Saturday, April 7, 2012

And another thought

Some days you get no posts, some days you get two. . .

When I was younger, depression was always lurking just around the corner.  I was brought up to believe that it was something that controlled and ruled.  Needless to say, I spent many many days under the grey blanket or worse, the black one.  It came when it did and left when it was finished.  It never occurred to me that I had any choice but to accept it, until I was 29.  That's a damn long time to be subject to such an awful waste of time and energy.

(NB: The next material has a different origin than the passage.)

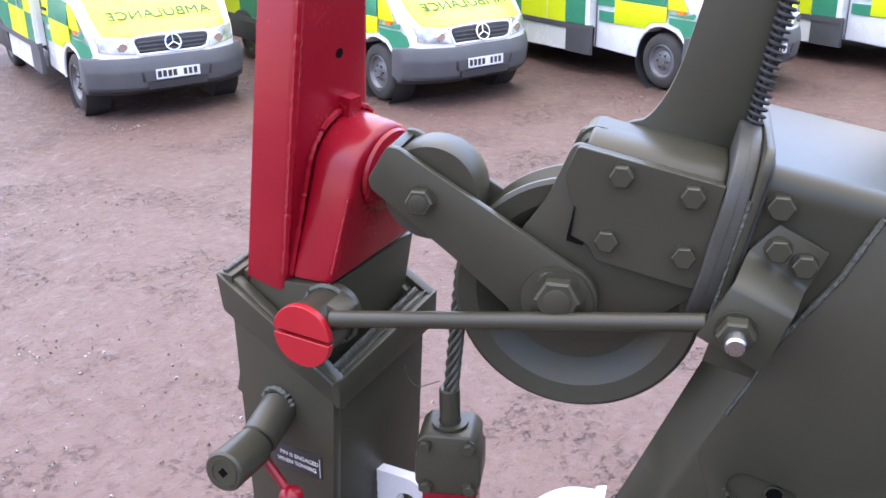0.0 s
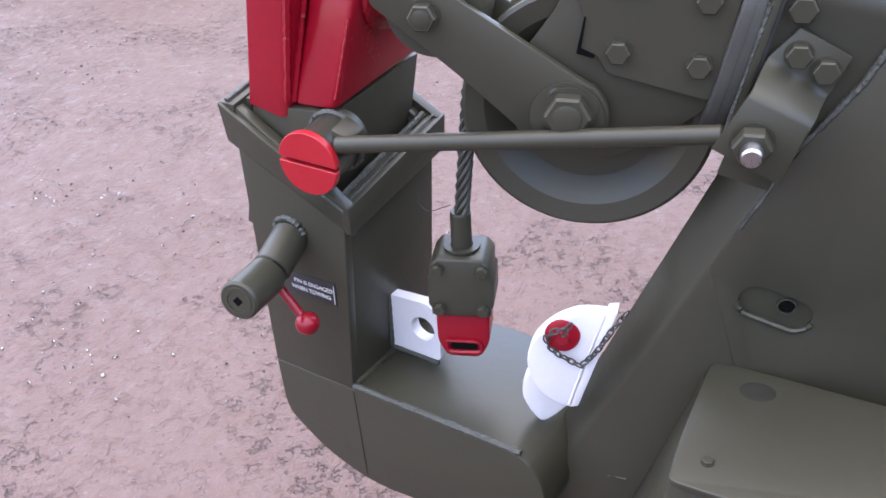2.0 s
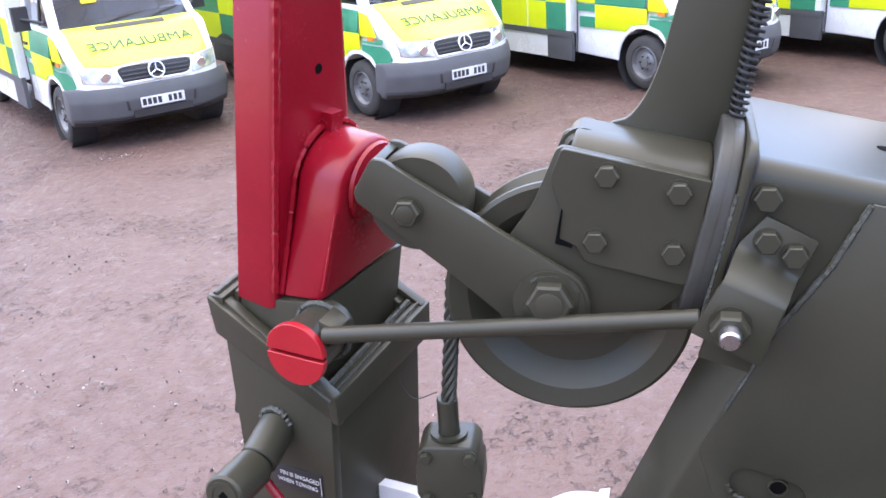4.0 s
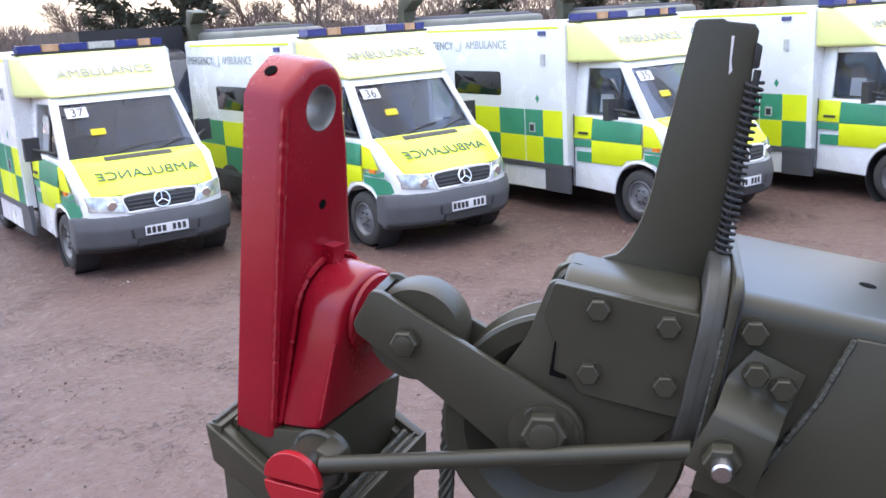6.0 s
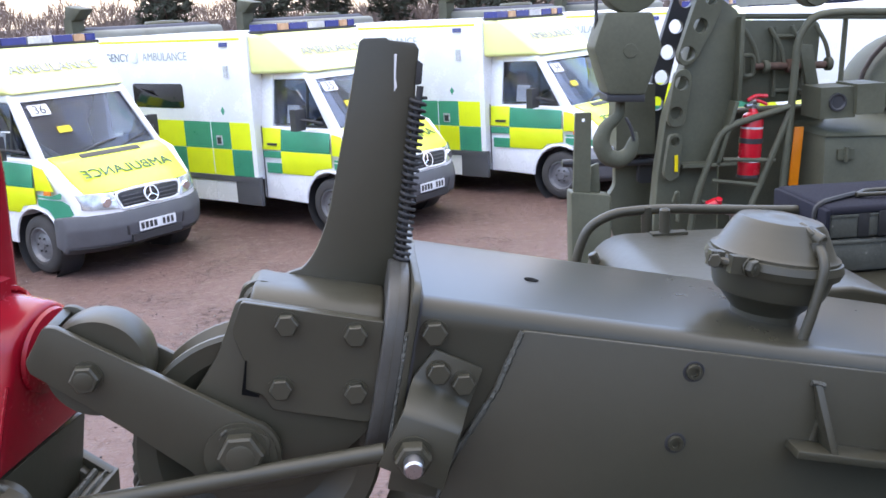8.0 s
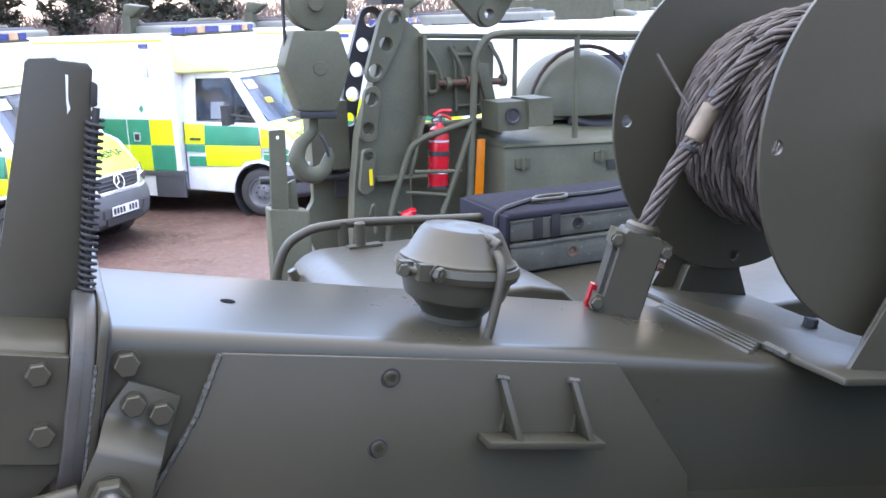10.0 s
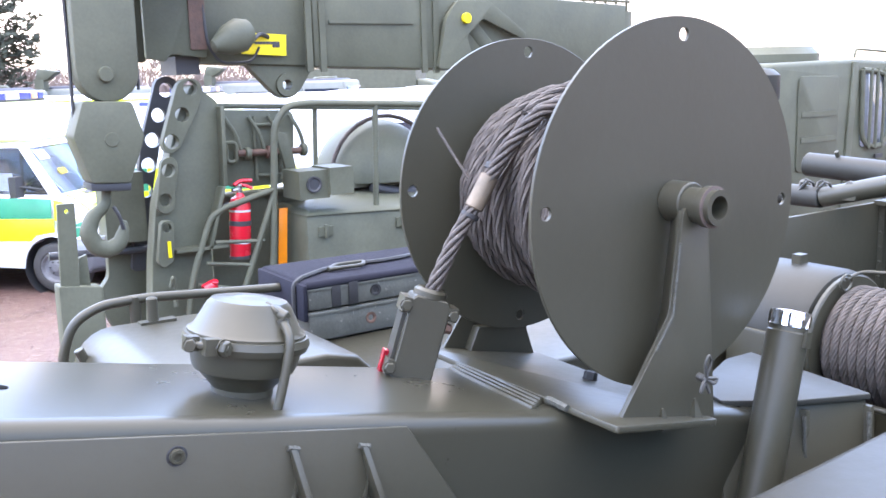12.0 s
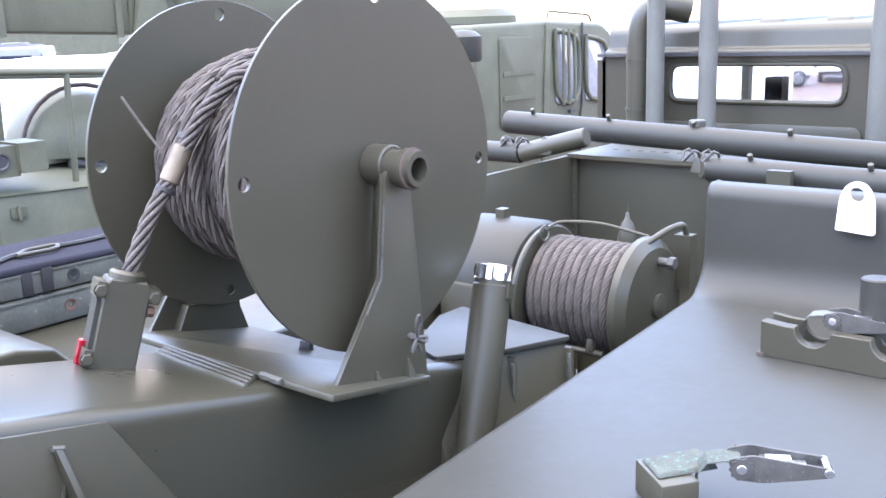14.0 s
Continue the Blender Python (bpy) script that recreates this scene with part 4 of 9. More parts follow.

The depression is has been banished, but I didn't lose the manic high, for which I am eternally grateful (and responsible; no more lackey to the whims of some faulty genetics).  Now, sometimes life is so crisp and clear, like cold water or stars in the middle of the night.  Usually it's the tiny things that spark a high.  Today I was in Starbucks in Hillcrest, was waiting for my tall blonde, when a 20 something kid placed an order for a coffee and his credit card wouldn't work, despite some conversation with the barista who took it well and some examination of the magnetic strip on the back of his card.  He was about to walk out of the story (this should have been store, but I like story better) when I stopped him and paid for his drink.  He was so grateful and so startled, I didn't expect it, likely he didn't either.  We chatted for a moment and I told him to pay it forward and I believe he will.  If I can purchase a high with $2.65 for a coffee that I don't drink, it's a good price.

For years I have been so utterly desperately desperate to run.  When I was in boot camp, running was fine.  I had two memorable runs.  The first one was a five mile platoon run toward the end of training.  I was just behind our company commander.  She was a major if I recall and I carried the guide on (flag) the entire way behind her, yes, it was heavy toward the end of the run but, I don't think my feet touched the ground.  The second one was our final PFT (physical fitness test).  Private Shimp had already washed out of her first platoon due to an injury and had been recycled into ours.  If she didn't make the test, she'd be discharged, which she surely didn't want. Her dad was a Marine.  I knew I could run a lot faster but she was seriously not going to make it so I stayed with her, despite a big dose of abuse from more than one drill instructor. . . I'd be failed if I didn't keep running, run, run, run. . .  I just couldn't leave her.  We both finished just under the time limit.  High.

Now I feel as if I'm turning the corner, not just physically, which would never have been enough to really run, I just know it.